Cranbrook Native and former ICE defenseman Donny Lloyd and ICE alumni Gerard Dicaire and Clayton Pool have won the championship with the Fort St John Flyers.
FORT ST. JOHN, B.C. – For the first time ever, the Fort St. John Flyers have won the Allan Cup, Canada’s National Senior Championship. The Flyers earned the 102nd national title with a 3-1 win over the Bentley Generals on Saturday afternoon at North Peace Arena.
Todd Alexander, Chris Stevens, Ryan Carter and Rod Stevens scored for the Flyers, who led 1-0 after one period and 2-0 after two. Scott Hood scored the lone goal for Bentley, cutting Fort St. John’s lead to 2-1 midway through the third period before Carter added an insurance marker at 17:04 of the final frame and Stevens rounded out the scoring into an empty net in the dying seconds.

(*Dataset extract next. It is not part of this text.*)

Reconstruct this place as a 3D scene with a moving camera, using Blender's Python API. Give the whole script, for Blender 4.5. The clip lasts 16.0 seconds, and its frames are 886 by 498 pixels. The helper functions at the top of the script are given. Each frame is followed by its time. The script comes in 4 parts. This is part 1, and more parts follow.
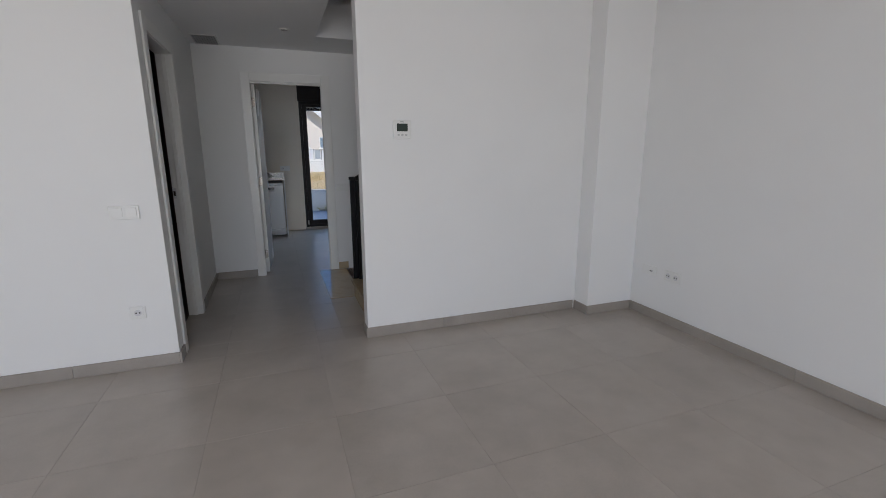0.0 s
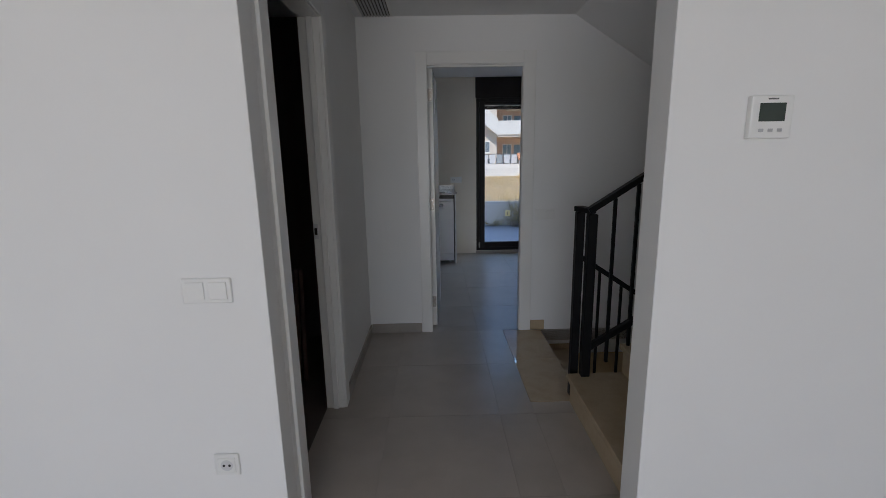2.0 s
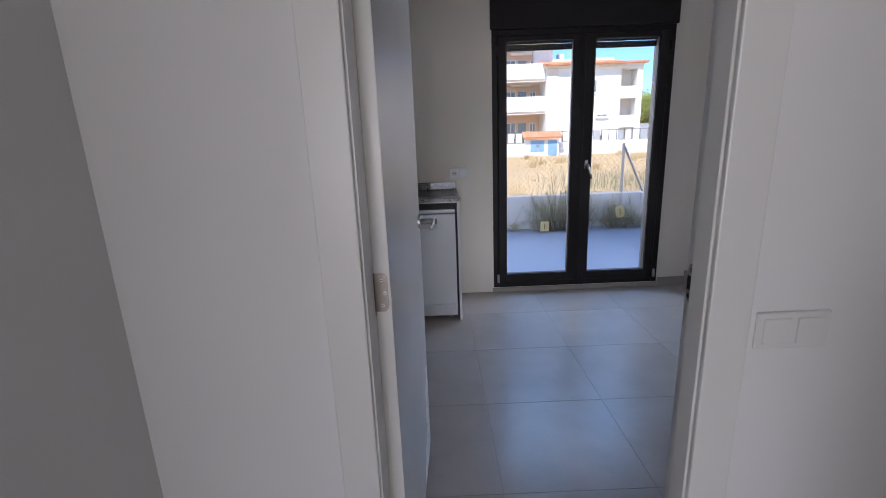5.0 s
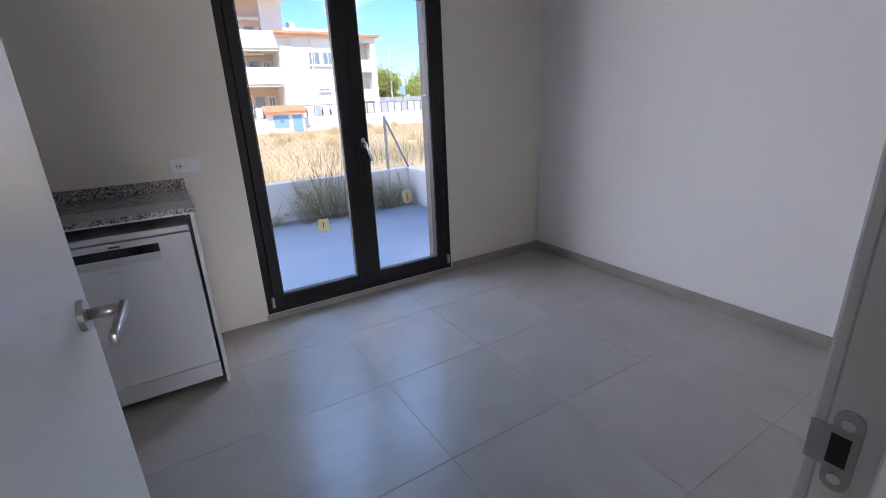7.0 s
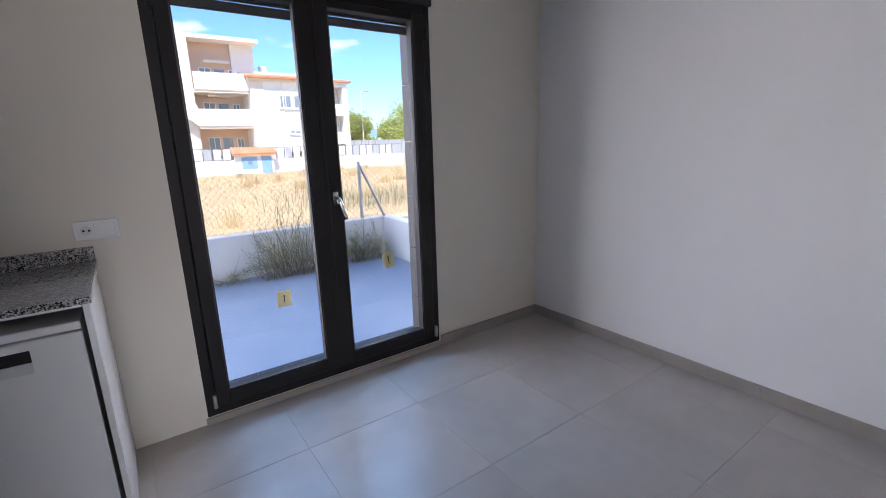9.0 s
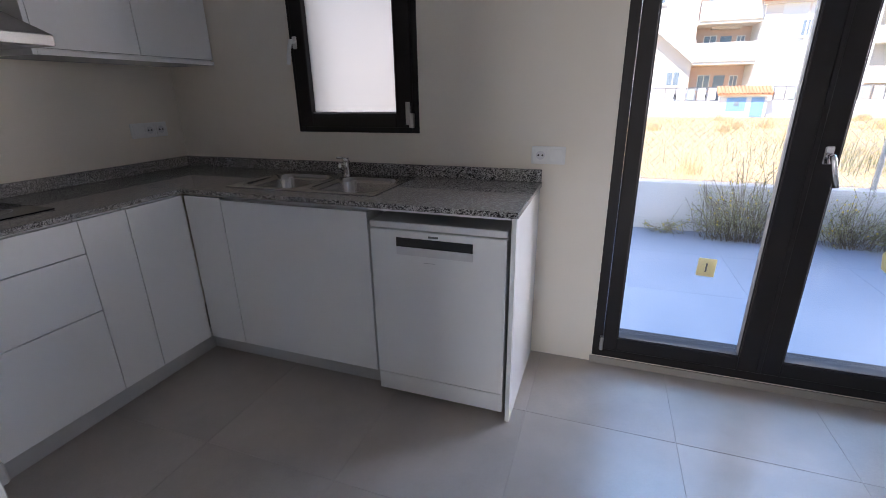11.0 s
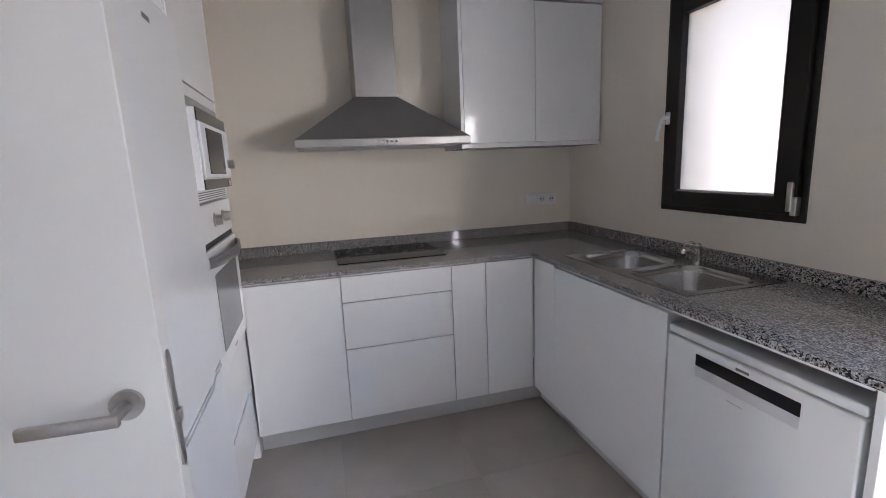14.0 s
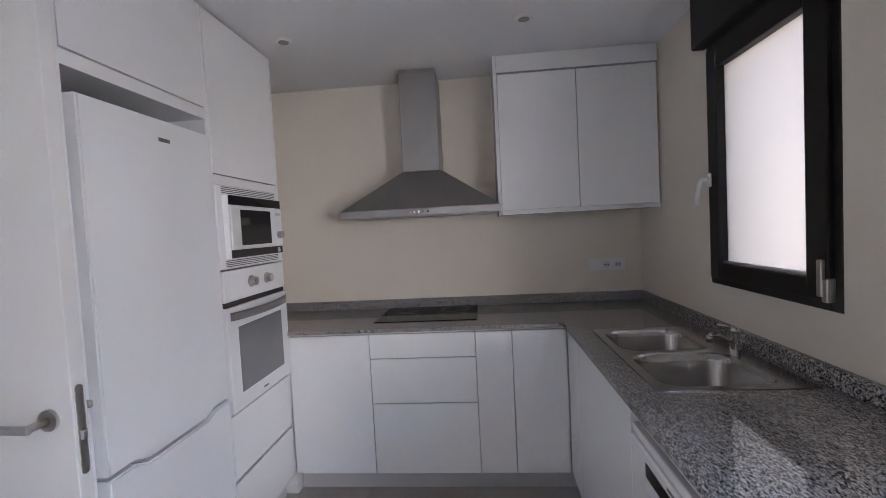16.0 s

Fort St. John went through the tournament undefeated, beating Bentley 7-1 and the Clarenville Caribous 6-3 during round-robin play, and knocking off the South East Prairie Thunder, last year’s runners-up, 7-3 in Friday’s semifinal.
The Generals, who reached their third-consecutive national championship game and were looking to become the first team since the 1993-95 Warroad Lakers to win back-to-back Allan Cups, finished second behind Fort St. John in round-robin action (7-1 loss to Fort St. John, 7-2 win over Clarenville) before beating the Powell River Regals 5-1 in the quarter-finals and the Dundas Real McCoys 4-2 in their semifinal.
The Flyers became the ninth host team to win the Allan Cup since the tournament went to a round-robin format in 1992, the first since the Brantford Blast in 2008. The national title is the 12th all-time for British Columbia, second only to Ontario’s 48. The last B.C. team to win the Allan Cup was the Powell River Regals in 2006.
The Allan Cup is one of the oldest club-team hockey competitions in North America, having been first competed for in 1908. Only once in the past 103 years, in 1945, has an Allan Cup champion not been crowned.
Kenora, Ont. will host the 2011 Allan Cup in April 2011.